◆ **GIVEN REQUEST**: Go through the entries below and count the lines holding the word "carried". Reply with only the number, please.

◆ **DATASET ENTRIES**:
_ _ _
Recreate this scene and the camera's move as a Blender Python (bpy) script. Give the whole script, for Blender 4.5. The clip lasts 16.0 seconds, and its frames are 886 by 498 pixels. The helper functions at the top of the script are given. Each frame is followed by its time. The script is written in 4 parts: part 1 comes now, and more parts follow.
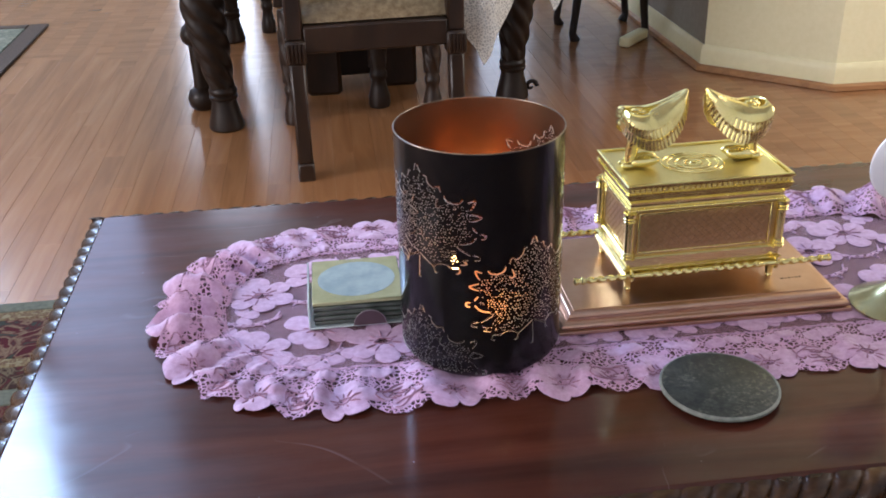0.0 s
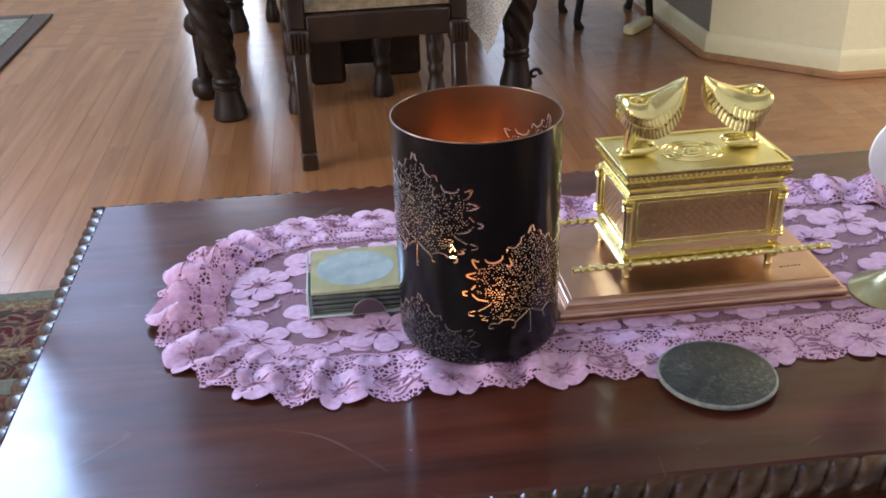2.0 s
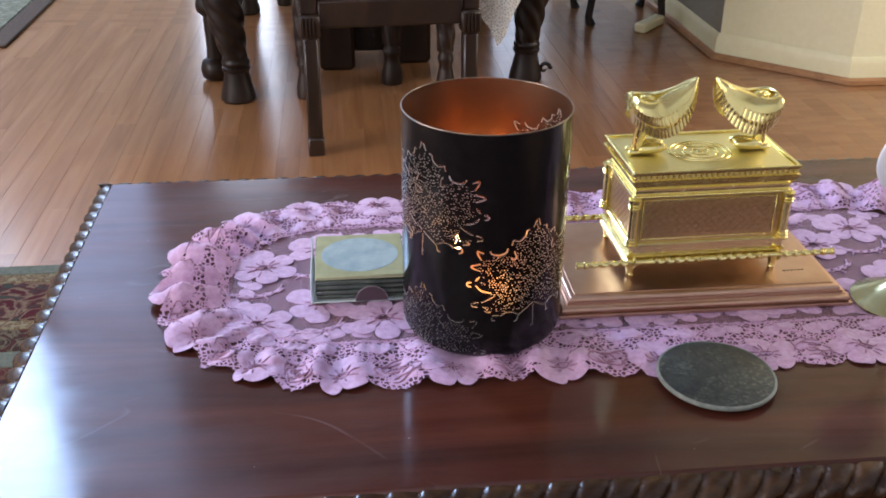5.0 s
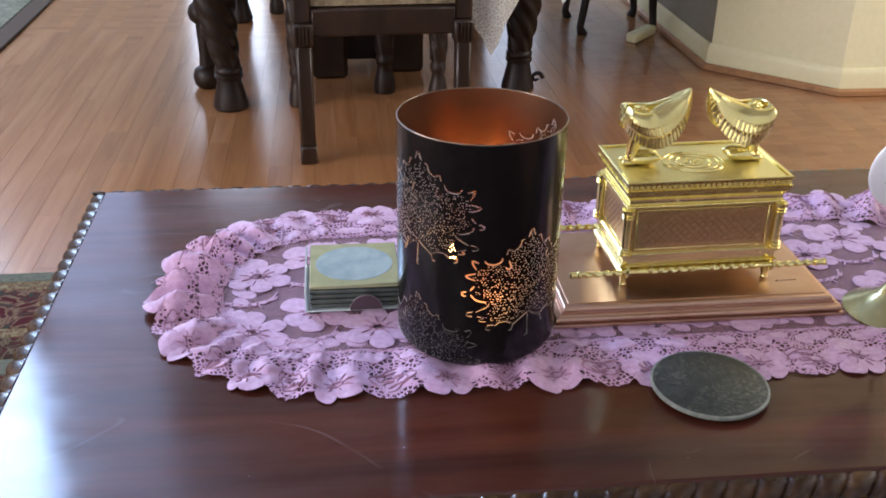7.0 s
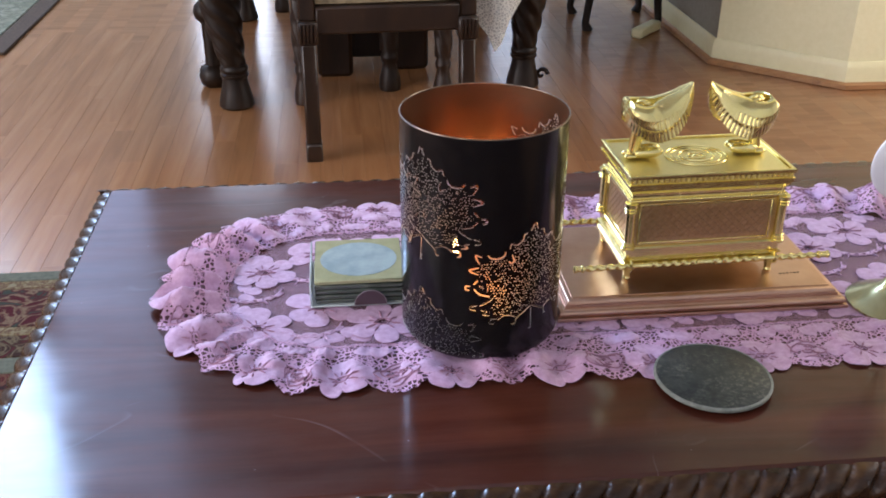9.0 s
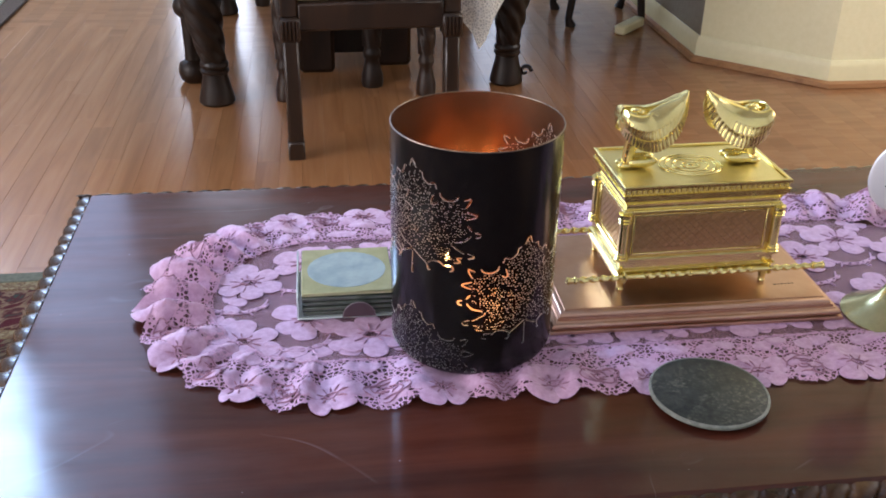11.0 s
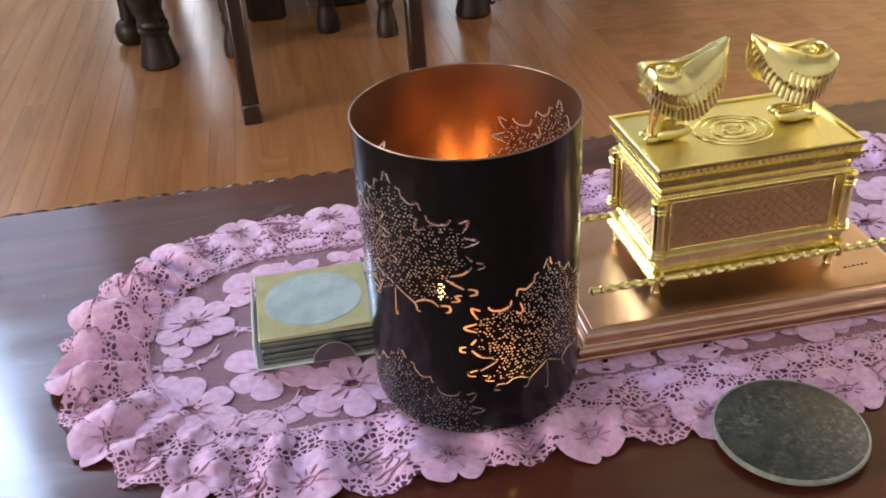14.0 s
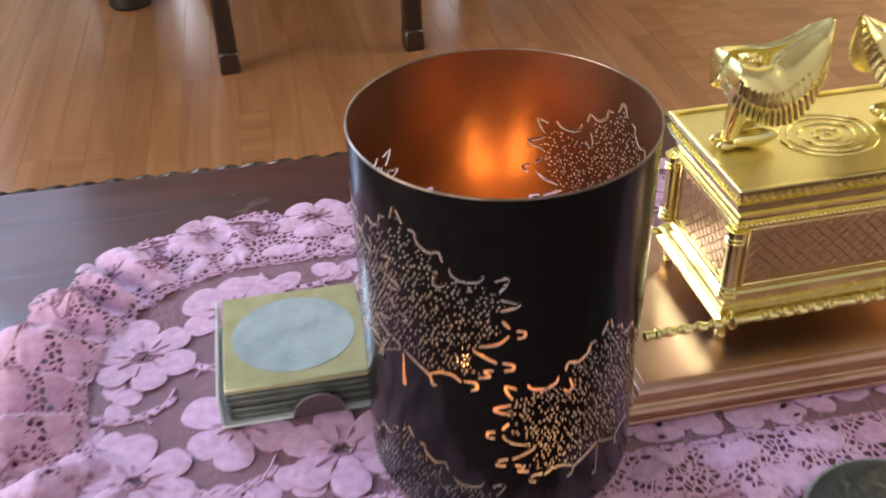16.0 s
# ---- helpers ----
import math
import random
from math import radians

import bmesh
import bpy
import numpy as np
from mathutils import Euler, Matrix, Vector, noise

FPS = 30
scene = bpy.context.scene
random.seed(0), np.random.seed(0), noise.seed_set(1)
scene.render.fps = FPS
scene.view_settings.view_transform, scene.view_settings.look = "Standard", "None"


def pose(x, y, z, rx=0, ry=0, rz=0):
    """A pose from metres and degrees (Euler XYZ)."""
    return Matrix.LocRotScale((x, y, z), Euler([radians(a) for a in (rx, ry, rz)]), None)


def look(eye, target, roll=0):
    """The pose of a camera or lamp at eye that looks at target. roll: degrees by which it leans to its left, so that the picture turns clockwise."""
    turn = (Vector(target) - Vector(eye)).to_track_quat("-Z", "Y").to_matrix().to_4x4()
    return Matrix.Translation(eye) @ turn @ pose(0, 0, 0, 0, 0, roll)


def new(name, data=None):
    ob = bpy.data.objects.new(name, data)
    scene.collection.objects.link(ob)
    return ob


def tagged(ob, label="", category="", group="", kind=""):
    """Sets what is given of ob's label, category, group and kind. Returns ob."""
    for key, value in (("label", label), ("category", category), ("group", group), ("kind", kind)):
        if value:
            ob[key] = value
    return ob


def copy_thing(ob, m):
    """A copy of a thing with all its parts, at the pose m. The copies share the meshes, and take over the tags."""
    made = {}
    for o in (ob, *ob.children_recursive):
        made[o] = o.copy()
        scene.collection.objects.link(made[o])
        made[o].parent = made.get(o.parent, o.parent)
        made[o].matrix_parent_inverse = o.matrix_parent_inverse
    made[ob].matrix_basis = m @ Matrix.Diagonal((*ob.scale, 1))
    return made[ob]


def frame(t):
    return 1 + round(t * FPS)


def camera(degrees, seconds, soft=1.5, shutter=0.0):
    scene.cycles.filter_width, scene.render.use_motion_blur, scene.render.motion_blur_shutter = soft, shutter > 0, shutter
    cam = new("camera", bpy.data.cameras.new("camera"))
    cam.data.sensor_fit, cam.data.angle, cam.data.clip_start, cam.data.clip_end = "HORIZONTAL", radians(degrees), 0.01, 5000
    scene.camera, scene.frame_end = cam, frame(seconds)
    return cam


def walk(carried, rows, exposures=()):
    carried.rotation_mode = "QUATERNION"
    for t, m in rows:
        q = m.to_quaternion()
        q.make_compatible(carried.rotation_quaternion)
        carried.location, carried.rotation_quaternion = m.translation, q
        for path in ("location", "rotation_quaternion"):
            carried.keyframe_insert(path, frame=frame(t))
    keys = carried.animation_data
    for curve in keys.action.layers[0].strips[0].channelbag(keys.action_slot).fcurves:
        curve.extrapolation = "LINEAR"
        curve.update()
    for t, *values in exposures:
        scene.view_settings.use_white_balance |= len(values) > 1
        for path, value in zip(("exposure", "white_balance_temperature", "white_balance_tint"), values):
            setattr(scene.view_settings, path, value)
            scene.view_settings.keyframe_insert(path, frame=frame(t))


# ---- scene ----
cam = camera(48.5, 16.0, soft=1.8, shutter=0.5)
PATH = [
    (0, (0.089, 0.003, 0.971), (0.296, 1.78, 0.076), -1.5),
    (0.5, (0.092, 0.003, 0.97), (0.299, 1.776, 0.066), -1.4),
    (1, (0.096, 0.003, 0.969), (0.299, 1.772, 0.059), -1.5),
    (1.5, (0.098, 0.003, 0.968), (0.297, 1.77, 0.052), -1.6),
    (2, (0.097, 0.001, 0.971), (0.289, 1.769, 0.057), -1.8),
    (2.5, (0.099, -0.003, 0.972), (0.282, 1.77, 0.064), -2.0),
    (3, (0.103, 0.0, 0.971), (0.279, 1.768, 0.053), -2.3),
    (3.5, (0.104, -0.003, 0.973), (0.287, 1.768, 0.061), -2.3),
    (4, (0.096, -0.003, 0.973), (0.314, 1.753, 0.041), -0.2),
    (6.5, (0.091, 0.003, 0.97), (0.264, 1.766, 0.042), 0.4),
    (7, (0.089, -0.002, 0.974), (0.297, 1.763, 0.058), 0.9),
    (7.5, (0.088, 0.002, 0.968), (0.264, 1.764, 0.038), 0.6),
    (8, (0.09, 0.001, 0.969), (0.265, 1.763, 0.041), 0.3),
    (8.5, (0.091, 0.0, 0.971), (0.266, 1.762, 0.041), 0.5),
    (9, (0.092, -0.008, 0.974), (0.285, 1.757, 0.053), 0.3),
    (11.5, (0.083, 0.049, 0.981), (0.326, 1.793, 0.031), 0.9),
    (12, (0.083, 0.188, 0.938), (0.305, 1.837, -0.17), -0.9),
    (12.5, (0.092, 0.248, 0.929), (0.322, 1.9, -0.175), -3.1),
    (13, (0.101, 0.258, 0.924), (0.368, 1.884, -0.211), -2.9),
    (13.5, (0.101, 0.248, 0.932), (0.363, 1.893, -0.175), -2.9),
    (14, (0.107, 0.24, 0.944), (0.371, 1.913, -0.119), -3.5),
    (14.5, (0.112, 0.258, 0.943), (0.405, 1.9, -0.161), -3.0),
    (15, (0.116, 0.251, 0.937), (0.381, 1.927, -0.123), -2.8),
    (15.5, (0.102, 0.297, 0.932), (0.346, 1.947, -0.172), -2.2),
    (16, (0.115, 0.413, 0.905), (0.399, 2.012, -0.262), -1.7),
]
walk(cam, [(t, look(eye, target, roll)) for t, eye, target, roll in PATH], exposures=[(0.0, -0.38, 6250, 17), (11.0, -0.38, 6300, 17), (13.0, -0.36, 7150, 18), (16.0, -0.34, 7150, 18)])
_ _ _
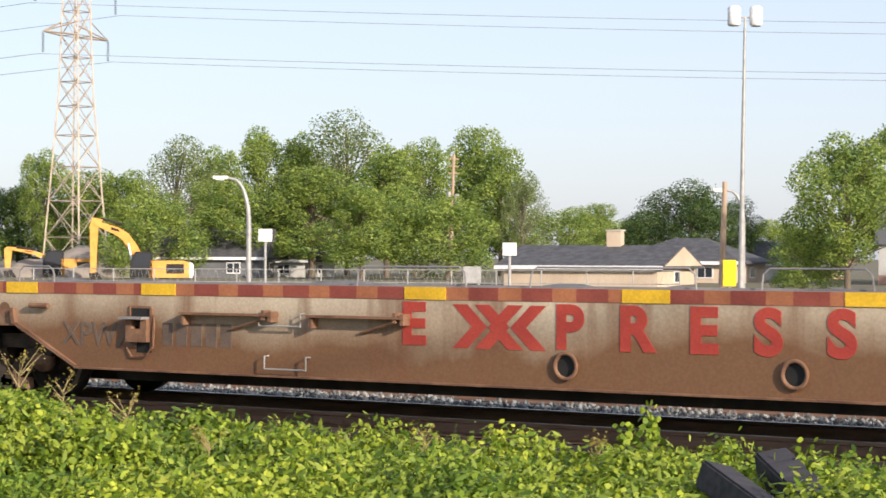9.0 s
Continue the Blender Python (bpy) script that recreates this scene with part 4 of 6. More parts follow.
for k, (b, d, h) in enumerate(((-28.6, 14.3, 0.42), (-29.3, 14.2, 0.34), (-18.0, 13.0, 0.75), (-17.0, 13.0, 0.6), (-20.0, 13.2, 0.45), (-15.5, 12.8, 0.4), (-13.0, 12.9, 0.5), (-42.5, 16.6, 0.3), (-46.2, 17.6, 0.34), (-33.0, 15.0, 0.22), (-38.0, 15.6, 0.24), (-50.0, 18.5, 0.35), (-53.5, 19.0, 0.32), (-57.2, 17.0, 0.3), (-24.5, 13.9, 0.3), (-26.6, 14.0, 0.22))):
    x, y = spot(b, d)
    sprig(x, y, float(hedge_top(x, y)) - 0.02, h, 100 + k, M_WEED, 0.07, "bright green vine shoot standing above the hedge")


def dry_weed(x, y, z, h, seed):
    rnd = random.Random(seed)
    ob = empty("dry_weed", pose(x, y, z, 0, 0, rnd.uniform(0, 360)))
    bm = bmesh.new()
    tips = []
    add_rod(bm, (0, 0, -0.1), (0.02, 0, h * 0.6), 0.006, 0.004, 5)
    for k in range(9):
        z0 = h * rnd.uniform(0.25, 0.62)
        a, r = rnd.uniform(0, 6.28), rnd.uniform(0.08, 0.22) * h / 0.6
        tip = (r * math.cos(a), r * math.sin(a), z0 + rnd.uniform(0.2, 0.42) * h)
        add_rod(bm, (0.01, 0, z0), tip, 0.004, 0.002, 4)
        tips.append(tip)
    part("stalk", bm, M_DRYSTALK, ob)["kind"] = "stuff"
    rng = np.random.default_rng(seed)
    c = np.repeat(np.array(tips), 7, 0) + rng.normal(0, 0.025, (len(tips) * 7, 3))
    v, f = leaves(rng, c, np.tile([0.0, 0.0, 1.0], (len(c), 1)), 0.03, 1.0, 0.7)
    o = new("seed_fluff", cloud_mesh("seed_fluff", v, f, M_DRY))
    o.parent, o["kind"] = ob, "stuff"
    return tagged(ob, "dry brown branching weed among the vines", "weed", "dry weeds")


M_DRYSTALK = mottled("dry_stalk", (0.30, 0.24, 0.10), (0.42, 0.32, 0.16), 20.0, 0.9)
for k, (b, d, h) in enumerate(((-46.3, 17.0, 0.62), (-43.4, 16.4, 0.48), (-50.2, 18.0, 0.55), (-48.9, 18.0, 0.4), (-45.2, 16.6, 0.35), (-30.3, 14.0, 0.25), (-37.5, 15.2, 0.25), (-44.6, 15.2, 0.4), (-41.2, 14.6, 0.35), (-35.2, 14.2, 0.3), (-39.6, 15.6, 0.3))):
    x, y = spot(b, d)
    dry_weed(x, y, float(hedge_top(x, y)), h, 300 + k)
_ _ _
◆ **RESPONSE TO THIS EXERCISE**: 6